Brown further elaborated on this paradigm, noting that the capabilities of advanced AI systems, such as Google DeepMind's "Deep Think," are not necessarily new breakthroughs but rather a result of effectively "scaffolding" existing models with significant inference compute. He criticized current safety evaluation frameworks, many developed before 2023, for failing to adequately account for this "test-time scaling." He proposes that all system cards should include plots of benchmark performance as a function of inference compute, with safety thresholds projected based on performance at high inference compute levels, such as $1 million or more.
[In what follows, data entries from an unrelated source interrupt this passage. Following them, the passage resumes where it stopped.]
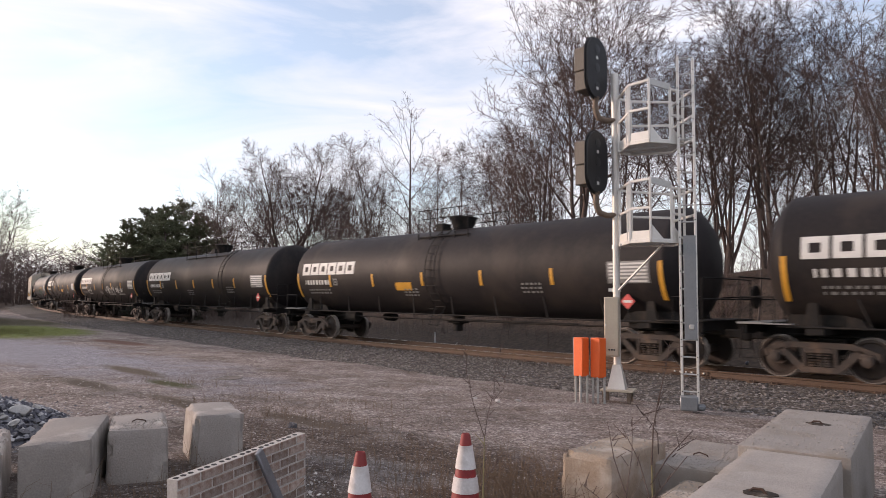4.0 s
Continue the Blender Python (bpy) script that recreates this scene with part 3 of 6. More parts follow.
def put_ladder(car, x, y, z0, z1, w, n, mat, turned=False):
    """Two rails and n rungs; turned: the rungs run across the car."""
    key = (round(z1 - z0, 3), w, mat.name, turned)
    if key not in LADDER_MESHES:
        rung = [(0, -w / 2, 0), (0, w / 2, 0)] if turned else [(-w / 2, 0, 0), (w / 2, 0, 0)]
        LADDER_MESHES[key] = (MB().tube([(0, 0, 0), (0, 0, z1 - z0)], 0.018, 6).mesh("ladder_rail", mat), MB().tube(rung, 0.014, 6).mesh("rung", mat))
    rail, rung = LADDER_MESHES[key]
    for d in (-w / 2, w / 2):
        part("ladder_rail", rail, None, car).location = (x, y + d, z0) if turned else (x + d, y, z0)
    for i in range(n):
        part("rung", rung, None, car).location = (x, y, z0 + 0.12 + (z1 - z0 - 0.24) * i / max(1, n - 1))


def put_curved_ladder(car, x0, r, zc):
    """A ladder bent round the tank's side, down to the step."""
    key = (r, zc)
    q = r + 0.09
    if key not in LADDER_MESHES:
        bend = [(0, q * math.cos(radians(a)), zc + q * math.sin(radians(a))) for a in range(72, -49, -10)] + [(0, 1.38, 0.75)]
        LADDER_MESHES[key] = (MB().tube(bend, 0.016, 5).mesh("ladder_rail", M["under_black"]), MB().tube([(-0.22, 0, 0), (0.22, 0, 0)], 0.014, 5).mesh("rung", M["under_black"]))
    rail, rung = LADDER_MESHES[key]
    for d in (-0.22, 0.22):
        part("ladder_rail", rail, None, car).location = (x0 + d, 0, 0)
    for k in range(12):
        a = radians(-48 + k * 10)
        part("rung", rung, None, car).location = (x0, q * math.cos(a), zc + q * math.sin(a))
    for z in (0.78, 1.05, 1.3):
        part("rung", rung, None, car).location = (x0, 1.36, z)


class Barrel:
    """Places flat markings on the round side of a tank."""

    def __init__(self, r, zc, off=0.006):
        self.r, self.zc, self.off = r, zc, off

    def patch(self, mb, x0, x1, z0, z1, n=6, skew=0.0):
        """A rectangle by its ends along the car and its heights, bent to the shell."""
        a0, a1 = (math.asin(max(-1, min(1, (z - self.zc) / self.r))) for z in (z0, z1))
        v, f = [], []
        R0, R1 = self.r + self.off, self.r + self.off - 0.02
        for i in range(n + 1):
            a = a0 + (a1 - a0) * i / n
            for x in (x0, x1):
                xx = x + skew * (i / n)
                v += [(xx, R0 * math.cos(a), self.zc + R0 * math.sin(a)), (xx, R1 * math.cos(a), self.zc + R1 * math.sin(a))]
        for i in range(n):
            k = i * 4
            f += [(k, k + 2, k + 6, k + 4), (k, k + 4, k + 5, k + 1), (k + 2, k + 3, k + 7, k + 6)]
        f += [(0, 1, 3, 2), (4 * n, 4 * n + 2, 4 * n + 3, 4 * n + 1)]
        return mb.add(v, f)


def bars(put, mb, x0, x1, z0, z1, rows, rng, fill=0.8, step=0.16):
    """Unreadable writing: rows of short bars."""
    h = (z1 - z0) / rows
    for k in range(rows):
        x = x0
        while x < x1 - 0.04:
            w = min(step * rng.uniform(0.5, 1.3), x1 - x)
            put(mb, x, x + w * 0.66, z0 + k * h + h * 0.2, z0 + k * h + h * (0.2 + 0.6 * fill))
            x += w + 0.03


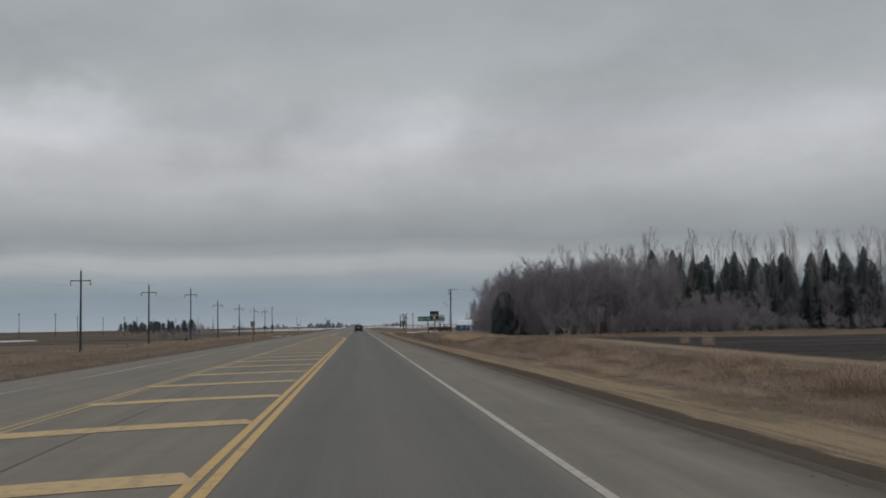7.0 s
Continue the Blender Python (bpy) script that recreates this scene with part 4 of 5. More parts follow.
# ---- trees ----
def add_tube(V, F, pts, radii, sides):
    """Appends a tapered tube through pts."""
    base = len(V)
    up = np.array((0.13, 0.21, 0.97))
    for i, p in enumerate(pts):
        d = pts[min(i + 1, len(pts) - 1)] - pts[max(i - 1, 0)]
        d = d / (np.linalg.norm(d) + 1e-9)
        ref = up if abs(d[2]) < 0.9 else np.array((1.0, 0.1, 0.0))
        a = np.cross(d, ref)
        a = a / np.linalg.norm(a)
        b = np.cross(d, a)
        for k in range(sides):
            t = 2 * math.pi * k / sides
            V.append(tuple(p + radii[i] * (math.cos(t) * a + math.sin(t) * b)))
    for i in range(len(pts) - 1):
        for k in range(sides):
            k2 = (k + 1) % sides
            F.append((base + i * sides + k, base + i * sides + k2, base + (i + 1) * sides + k2, base + (i + 1) * sides + k))


def add_ribbon(V, F, p, q, w, r):
    """A flat tapering twig."""
    d = q - p
    s = np.cross(d, r.normal(size=3))
    s = s / (np.linalg.norm(s) + 1e-9) * w
    n = len(V)
    V += [tuple(p - s), tuple(p + s), tuple(q)]
    F.append((n, n + 1, n + 2))


def bent(p, d, length, n, r, bend, lift):
    pts = [p]
    for _ in range(n):
        d = d + r.normal(size=3) * bend + np.array((0, 0, lift))
        d = d / np.linalg.norm(d)
        pts.append(pts[-1] + d * length / n)
    return pts


def bare_tree_meshes(seed, h, trunk_r, crown_from, limb_angle, limb_len, limbs, branches, twigs, twig_len, twig_w, lift=0.05, stems=1, sides=4, vase=0.0):
    """A leafless tree as (trunk and limbs, twigs)."""
    r = np.random.default_rng(seed)
    V, F, TV, TF = [], [], [], []
    for s in range(stems):
        lean = np.array((r.normal() * 0.10, r.normal() * 0.10, 1.0)) * 1.0
        if stems > 1:
            lean = np.array((math.cos(s * 2.4), math.sin(s * 2.4), 2.6))
        hh = h * (1 if s == 0 else r.uniform(0.75, 0.95))
        trunk = bent(np.array((0.0, 0.0, -0.3)), lean / np.linalg.norm(lean), hh * (0.92 - 0.14 * vase), 9, r, 0.05, 0.05)
        rad = [trunk_r * (1 - 0.93 * (i / 9) ** 0.8) / (1 if stems == 1 else 1.4) for i in range(10)]
        add_tube(V, F, trunk, rad, 7)
        for i in range(limbs // stems):
            u = crown_from + (0.97 - crown_from) * (i + r.uniform(0, 1)) / (limbs // stems)
            k = u * 9
            a = int(k)
            p = trunk[a] + (trunk[min(a + 1, 9)] - trunk[a]) * (k - a)
            az = i * 2.4 + r.uniform(-0.5, 0.5)
            ang = radians(limb_angle * r.uniform(0.7, 1.25) * (1 + vase * (0.25 - 0.8 * u)))
            d = np.array((math.cos(az) * math.sin(ang), math.sin(az) * math.sin(ang), math.cos(ang)))
            ln = limb_len * h * (1.08 - u * (0.75 - 0.27 * vase)) * r.uniform(0.7, 1.15)
            limb = bent(p, d, ln, 5, r, 0.13 + 0.05 * vase, lift + 0.08 * (1 - vase))
            r0 = max(rad[a] * 0.55, 0.02)
            add_tube(V, F, limb, [r0 * (1 - 0.85 * j / 5) for j in range(6)], sides)
            for j in range(branches):
                v = 0.2 + 0.8 * (j + r.uniform(0, 1)) / branches
                kk = v * 5
                b = min(int(kk), 4)
                pb = limb[b] + (limb[b + 1] - limb[b]) * (kk - b)
                db = (limb[b + 1] - limb[b]) / np.linalg.norm(limb[b + 1] - limb[b]) + r.normal(size=3) * (0.45 + 0.3 * vase) + np.array((0, 0, 0.22 - 0.1 * vase + lift * 2))
                db = db / np.linalg.norm(db)
                lb = ln * 0.42 * (1.15 - v * 0.6) * r.uniform(0.6, 1.2)
                br = bent(pb, db, lb, 3, r, 0.2, lift)
                for c in range(3):
                    add_ribbon(TV, TF, br[c], br[c + 1], (max(r0 * 0.3, 0.016), 0.013, 0.010)[c], r)
                for t in range(twigs):
                    w = (t + r.uniform(0, 1)) / twigs * 3
                    c = min(int(w), 2)
                    pt = br[c] + (br[c + 1] - br[c]) * (w - c)
                    dt = (br[c + 1] - br[c]) / (np.linalg.norm(br[c + 1] - br[c]) + 1e-9) * 0.9 + r.normal(size=3) * (0.42 + 0.2 * vase) + np.array((0, 0, 0.38 - 0.12 * vase))
                    dt = dt / np.linalg.norm(dt)
                    add_ribbon(TV, TF, pt, pt + dt * twig_len * r.uniform(0.5, 1.3), twig_w * r.uniform(0.6, 1.2), r)
    return (V, F), (TV, TF)


def tree(name, meshes, mats, label, category="tree", group=""):
    t = thing(name, pose(0, 0, 0), label, category, group)
    raw("trunk", *meshes[0], mats[0], t)
    raw("crown", *meshes[1], mats[1], t)
    return t


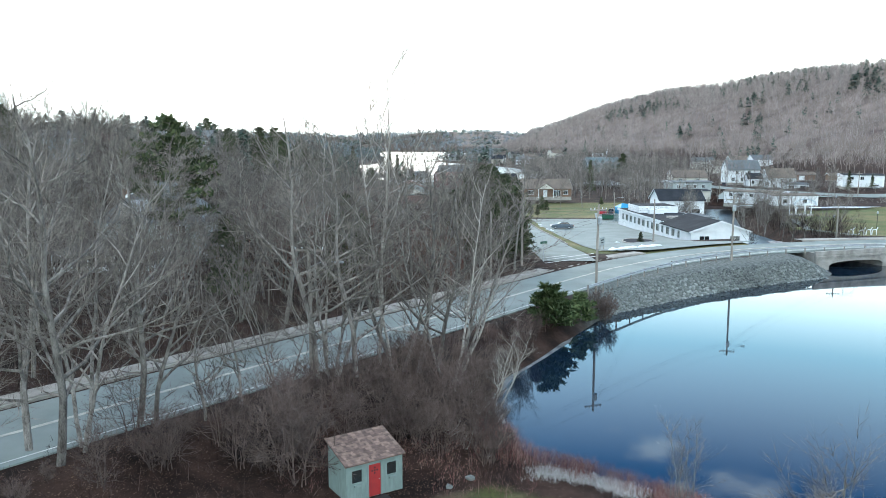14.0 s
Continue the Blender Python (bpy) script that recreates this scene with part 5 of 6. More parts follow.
# ---------------------------------------------------------------- vehicles
def car_mesh(length, width, height, hood, boot, cab0, cab1):
    g = Geo()
    sec = [(-length / 2, 0.35, 0.62, 0.86), (-length / 2 + 0.12, 0.28, boot, 0.95), (cab0, 0.25, boot + 0.02, 1.0), (cab1, 0.25, hood + 0.04, 1.0), (length / 2 - 0.25, 0.28, hood - 0.08, 0.95), (length / 2, 0.35, 0.55, 0.84)]
    for x, z0, z1, k in sec:
        w = width / 2 * k
        g.v += [(x, -w, z0), (x, -w * 1.0, (z0 + z1) / 2), (x, -w * 0.9, z1), (x, w * 0.9, z1), (x, w, (z0 + z1) / 2), (x, w, z0)]
    for i in range(len(sec) - 1):
        for j in range(6):
            a, b = i * 6 + j, i * 6 + (j + 1) % 6
            g.f.append((a, b, b + 6, a + 6))
    g.f += [tuple(range(6)), tuple(range(len(sec) * 6 - 1, len(sec) * 6 - 7, -1))]
    return g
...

The increasing importance of inference compute is also reflected in the development of various "test-time compute" strategies. These include techniques like repeated sampling, where models generate multiple outputs and select the best, self-correction mechanisms allowing models to refine their own responses, and tree search algorithms that enable more deliberate problem-solving. These methods, detailed in recent academic surveys, demonstrate how models can achieve higher performance by "thinking" more during the inference phase, rather than solely relying on their initial training. This evolving understanding of AI intelligence promises to influence future research, development, and safety protocols across the industry.